The New Jersey Gasoline, Convenience and Automotive Association (NJGCA) has accused New Jersey Attorney General Anne Milgram of grandstanding when she alleged there was misconduct on the part of hundreds of gas retailers during high gas prices this past summer.
Last week, NJGCA said Milgram misrepresented the number of gas stations that were actually scamming consumers when she released the names of nearly 350 businesses this past June.
“Last summer, Attorney General Anne Milgram distributed a press release disclosing the names of 350 gasoline retailers her office claimed were ‘scamming’ motorists, while she hosted a press conference accusing these small businesses of ‘cheating’ the public," NJGCA Executive Director Sal Risalvato said. “NJGCA investigated these accusations, discovered that the report presented was entirely misleading, and countered her press conference to dispute these findings.”
Risalvato said most gas stations had only minor infractions that should not have been classified as "scamming."
According to LegalNewsline.com, a Milgram representative responded to Risalvato’s statement by saying NJGCA was wrong by suggesting that Milgram grouped minor violators with more serious ones in an effort to win favor with New Jersey residents.
“I do not consider signs that do not match the price set on the pump, lower-octane gas being sold as premium and pumps dispensing inaccurate amount of gasoline to be minor violations, nor I believe, do motorists," said Assistant Attorney General David Szuchman.
Milgram recently issued a press release admitting that were 10 gas stations of 350 that should not have been on the initial list of gas stations that were cited for violations.
Several weeks after Milgram had listed the original 350 gas stations as alleged violators, NJGCA filed an open records request to obtain documents that Milgram’s team used to compile the list.
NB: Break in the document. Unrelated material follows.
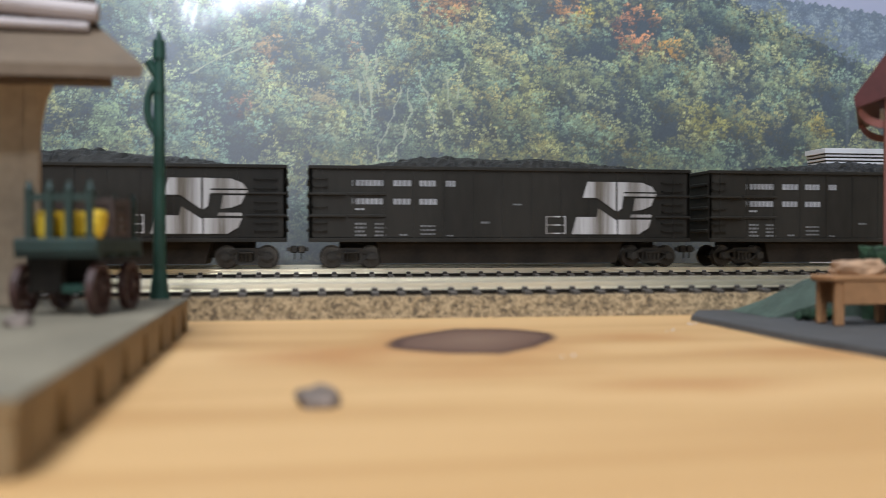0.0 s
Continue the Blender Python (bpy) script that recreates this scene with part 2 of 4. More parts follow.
M_BANK = mat("grey_green_bank", (0.060, 0.088, 0.066), 0.8, 0, 0.2, 300, 0.4)
M_SLAB = mat("grey_card_pavement", (0.068, 0.066, 0.064), 0.75, 0, 0.12, 250, 0.2)
M_SIDING = mat("white_clapboard", (0.66, 0.66, 0.68), 0.5, 0, 0.05, 200, 0.05)
M_ROCK = mat("grey_stone", (0.19, 0.15, 0.125), 0.85, 0, 0.3, 700, 0.6)
M_WALL = mat("room_wall_paint", (0.62, 0.60, 0.56), 0.8, 0, 0.05, 10, 0.05)
M_CEIL = mat("ceiling_paint", (0.75, 0.74, 0.72), 0.85, 0, 0.04, 10, 0.05)
M_CARPET = mat("room_floor_carpet", (0.20, 0.19, 0.18), 0.95, 0, 0.15, 60, 0.3)
M_LAMP = mat("white_lamp_frame", (0.8, 0.8, 0.8), 0.4, 0, 0.03, 30, 0.02)
M_DIFF = mat("lamp_diffuser", (0.8, 0.8, 0.8), 0.4, 0, 0.03, 30, 0.02)


# ---- mesh helpers, in millimetres ----
def box(bm, x0, x1, y0, y1, z0, z1, bevel=0.0):
    vs = bmesh.ops.create_cube(bm, size=1.0, matrix=Matrix.LocRotScale(((x0 + x1) / 2, (y0 + y1) / 2, (z0 + z1) / 2), None, (x1 - x0, y1 - y0, z1 - z0)))["verts"]
    if bevel:
        bmesh.ops.bevel(bm, geom=list({e for v in vs for e in v.link_edges}), offset=bevel, segments=1, affect="EDGES")


def rod(bm, a, b, r, seg=8, r2=None):
    a, b = Vector(a), Vector(b)
    m = Matrix.Translation((a + b) / 2) @ (b - a).to_track_quat("Z", "Y").to_matrix().to_4x4()
    bmesh.ops.create_cone(bm, cap_ends=True, segments=seg, radius1=r, radius2=r if r2 is None else r2, depth=(b - a).length, matrix=m)


def prism(bm, outline, y0, y1):
    """An outline of (x, z) pairs made solid from y0 to y1."""
    front = [bm.verts.new((x, y0, z)) for x, z in outline]
    back = [bm.verts.new((x, y1, z)) for x, z in outline]
    bm.faces.new(front)
    bm.faces.new(back[::-1])
    n = len(outline)
    for i in range(n):
        bm.faces.new((front[i], back[i], back[(i + 1) % n], front[(i + 1) % n]))


def along_x(bm, outline, x0, x1, cuts=1):
    """An outline of (y, z) pairs drawn out from x0 to x1."""
    rings = [[bm.verts.new((x0 + (x1 - x0) * i / cuts, y, z)) for y, z in outline] for i in range(cuts + 1)]
    n = len(outline)
    for a, b in zip(rings, rings[1:]):
        for i in range(n):
            bm.faces.new((a[i], a[(i + 1) % n], b[(i + 1) % n], b[i]))
    bm.faces.new(rings[0][::-1])
    bm.faces.new(rings[-1])


def lathe(bm, prof, seg=18):
    """Turns (radius, z) pairs about the z axis."""
    rings = [[bm.verts.new((r * math.cos(2 * math.pi * i / seg), r * math.sin(2 * math.pi * i / seg), z)) for i in range(seg)] for r, z in prof]
    for a, b in zip(rings, rings[1:]):
        for i in range(seg):
            bm.faces.new((a[i], a[(i + 1) % seg], b[(i + 1) % seg], b[i]))
    bm.faces.new(rings[0][::-1])
    bm.faces.new(rings[-1])


def block(bm, plan, z0, z1):
    """A plan of (x, y) pairs made solid from z0 to z1."""
    lo, hi = [[bm.verts.new((x, y, z)) for x, y in plan] for z in (z0, z1)]
    bm.faces.new(lo[::-1])
    bm.faces.new(hi)
    n = len(plan)
    for i in range(n):
        bm.faces.new((lo[i], lo[(i + 1) % n], hi[(i + 1) % n], hi[i]))


def mesh_of(name, bm, material, smooth=False):
    bmesh.ops.recalc_face_normals(bm, faces=bm.faces)
    bmesh.ops.scale(bm, vec=(MM, MM, MM), verts=bm.verts)
    me = bpy.data.meshes.new(name)
    bm.to_mesh(me)
    bm.free()
    me.materials.append(material)
    if smooth:
        me.shade_smooth()
        me.set_sharp_from_angle(angle=radians(40))
    return me


def part(name, bm, material, parent=None, label="", smooth=False):
    ob = new(name, mesh_of(name, bm, material, smooth))
    ob.parent = parent
    if label:
        ob["label"] = label
    return ob


def thing(name, x, y, z, label, category, group="", kind=""):
    ob = new(name)
    ob.empty_display_size = 0.01
    ob.location = (x * MM, y * MM, z * MM)
    return tagged(ob, label, category, group, kind)


def bars(bm, rows, y, solid=False):
    """Flat painted bars (x0, x1, z0, z1) just proud of the face at y; thin long ones break into word-long dashes."""
    for x0, x1, z0, z1 in rows:
        if solid or z1 - z0 > 0.95 or x1 - x0 < 3:
            box(bm, x0, x1, y - 0.1, y + 0.05, z0, z1)
            continue
        rng = random.Random(round(x0 * 13 + z0 * 71))
        x = x0
        while x < x1 - 0.4:
            end = min(x1, x + rng.uniform(0.7, 2.4))
            box(bm, x, end, y - 0.1, y + 0.05, z0, z1)
            x = end + rng.uniform(0.3, 0.6)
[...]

The request was initially denied, but a subsequent lawsuit resulted in the release of the documents a few weeks ago.
“NJGCA has scrutinized the documents and has found that they confirm our previous suspicions: The vast majority of the small businesses cited had only administrative or minor infractions that do not rise to the level of ‘scamming’ or dishonesty,” Risalvato said. “Do these infractions need to be addressed? Absolutely! But these violations do NOT constitute retailers ‘scamming’ motorists or knowingly ‘cheating’ consumers. Most of the infractions were routine in nature; the professionals at the Department of Weights and Measures see these types of lapses daily.”
Risalvato said Milgram “pandered to the public under the false pretense that her efforts would somehow combat the high prices at the pump.